Its actually been a bit more that a year since I started writing this blog in earnest, and its an effort that leaves something to be desired. I guess I am a bit disappointed that I haven’t written more consistently and more creatively. There were times were I really enjoyed the writing, and was happy about what I wrote. I guess inspired would be the word. But more often, it was part of an exercise of writing everyday in order to flex my writing muscles. But I guess those muscles don’t come naturally to me nor am I motivated to build them. That’s disappointing, to me personally, because that was what this was all about. I am doing this for me.
Living here in Argentina, I spend a fair amount of my free time on the Internet. I am addicted to certain mega blogs that are political. I stream a lot of radio (Stephanie Miller and the Young Turks) and get all my news from reading the NYT, WaPo and LAtimes online. I also read a half a dozen personal blogs. Several are friends and it is a way to stay in touch with the daily lives of friends that live far away. But there are two that I came across on the Global Dashboard at WordPress that I have been reading for the last several months. They are both written by women, both well written, and both express ideas and values so diametrically opposed to me and interestingly enough, each other.
One is written by a women who was a passionate Hillary supporter and is among the minority that came out of the primaries a vehement Obama HATER. While, I would argue with her reasoning and the”facts” she provides to validate her perspective, she does present her opinions effectively.
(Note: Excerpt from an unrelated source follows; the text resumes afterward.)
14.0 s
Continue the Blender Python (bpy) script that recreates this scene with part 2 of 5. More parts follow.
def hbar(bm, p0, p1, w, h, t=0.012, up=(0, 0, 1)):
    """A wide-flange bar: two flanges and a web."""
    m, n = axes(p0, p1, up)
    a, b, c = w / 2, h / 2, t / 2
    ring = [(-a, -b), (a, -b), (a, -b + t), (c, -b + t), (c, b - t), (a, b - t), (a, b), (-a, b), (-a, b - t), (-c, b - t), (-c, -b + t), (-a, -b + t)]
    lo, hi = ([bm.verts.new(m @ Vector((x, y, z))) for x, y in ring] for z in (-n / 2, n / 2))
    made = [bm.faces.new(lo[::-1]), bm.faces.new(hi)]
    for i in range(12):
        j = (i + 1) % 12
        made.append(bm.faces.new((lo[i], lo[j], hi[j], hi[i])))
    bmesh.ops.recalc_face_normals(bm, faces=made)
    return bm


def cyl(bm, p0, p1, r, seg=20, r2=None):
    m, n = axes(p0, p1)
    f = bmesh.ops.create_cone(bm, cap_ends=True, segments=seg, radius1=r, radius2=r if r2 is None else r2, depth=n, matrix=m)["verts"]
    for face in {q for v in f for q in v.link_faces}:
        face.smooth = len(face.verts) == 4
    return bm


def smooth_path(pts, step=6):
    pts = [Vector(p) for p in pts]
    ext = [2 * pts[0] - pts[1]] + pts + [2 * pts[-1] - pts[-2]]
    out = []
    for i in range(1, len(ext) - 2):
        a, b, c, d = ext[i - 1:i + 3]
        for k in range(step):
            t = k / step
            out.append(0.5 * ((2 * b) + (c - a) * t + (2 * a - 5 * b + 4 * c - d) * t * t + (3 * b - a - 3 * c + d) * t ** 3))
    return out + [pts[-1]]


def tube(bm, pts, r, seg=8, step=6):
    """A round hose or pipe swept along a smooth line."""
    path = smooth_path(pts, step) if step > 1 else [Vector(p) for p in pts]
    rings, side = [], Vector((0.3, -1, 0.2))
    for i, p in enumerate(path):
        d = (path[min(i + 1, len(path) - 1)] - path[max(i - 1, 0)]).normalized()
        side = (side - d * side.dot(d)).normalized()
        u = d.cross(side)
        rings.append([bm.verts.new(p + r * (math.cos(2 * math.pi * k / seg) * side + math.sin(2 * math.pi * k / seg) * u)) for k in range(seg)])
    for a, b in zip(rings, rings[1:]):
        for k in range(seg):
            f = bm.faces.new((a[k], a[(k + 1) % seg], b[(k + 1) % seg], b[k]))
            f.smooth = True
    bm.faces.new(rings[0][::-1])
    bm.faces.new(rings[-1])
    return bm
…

I have made comments contrary to what she has to say and the response is pretty ugly. Let just say she is very passionate about hating Obama and she is a bit of a mama bear about anyone who disagrees. She is entitled. Its her blog.
The other blog is written by a young mom who is writing from Texas where I gather her husband is a farmer. She is a committed Catholic who is focused on the pro-life issue of abortion. I tried to engage her a conversation opening the dialog to the other pro-life issues like poverty, war and the death-penalty. She was having none of it. Each time we conversed, she presented me with more and more obscure theological arguments for why abortion was the biggest evil. She has subsequently moved on to the “socialist” tact, which I find extremely naive and not worthy commenting on. I wonder if her husband receives farm subsidies?
The point of all this, is that these women are committed to their blogs. They write daily, if not more, and are consistent in their voice. They know what they want their blog to be and are doing it. And while I couldn’t disagree with them more, I respect them and if I was honest, am a bit envious of their successful blogs. Something to aspire to I guess, or not.
I am very fortunate that my life is full of happy (if not demanding) children, a spouse who has provided us with this amazing and exciting life through travel and adventure ( and who I do love so much) and friends near and far that make me feel whole. So why am I feeling sorry for myself? Because its a luxury I can afford, but I need to get over myself. OK. Done.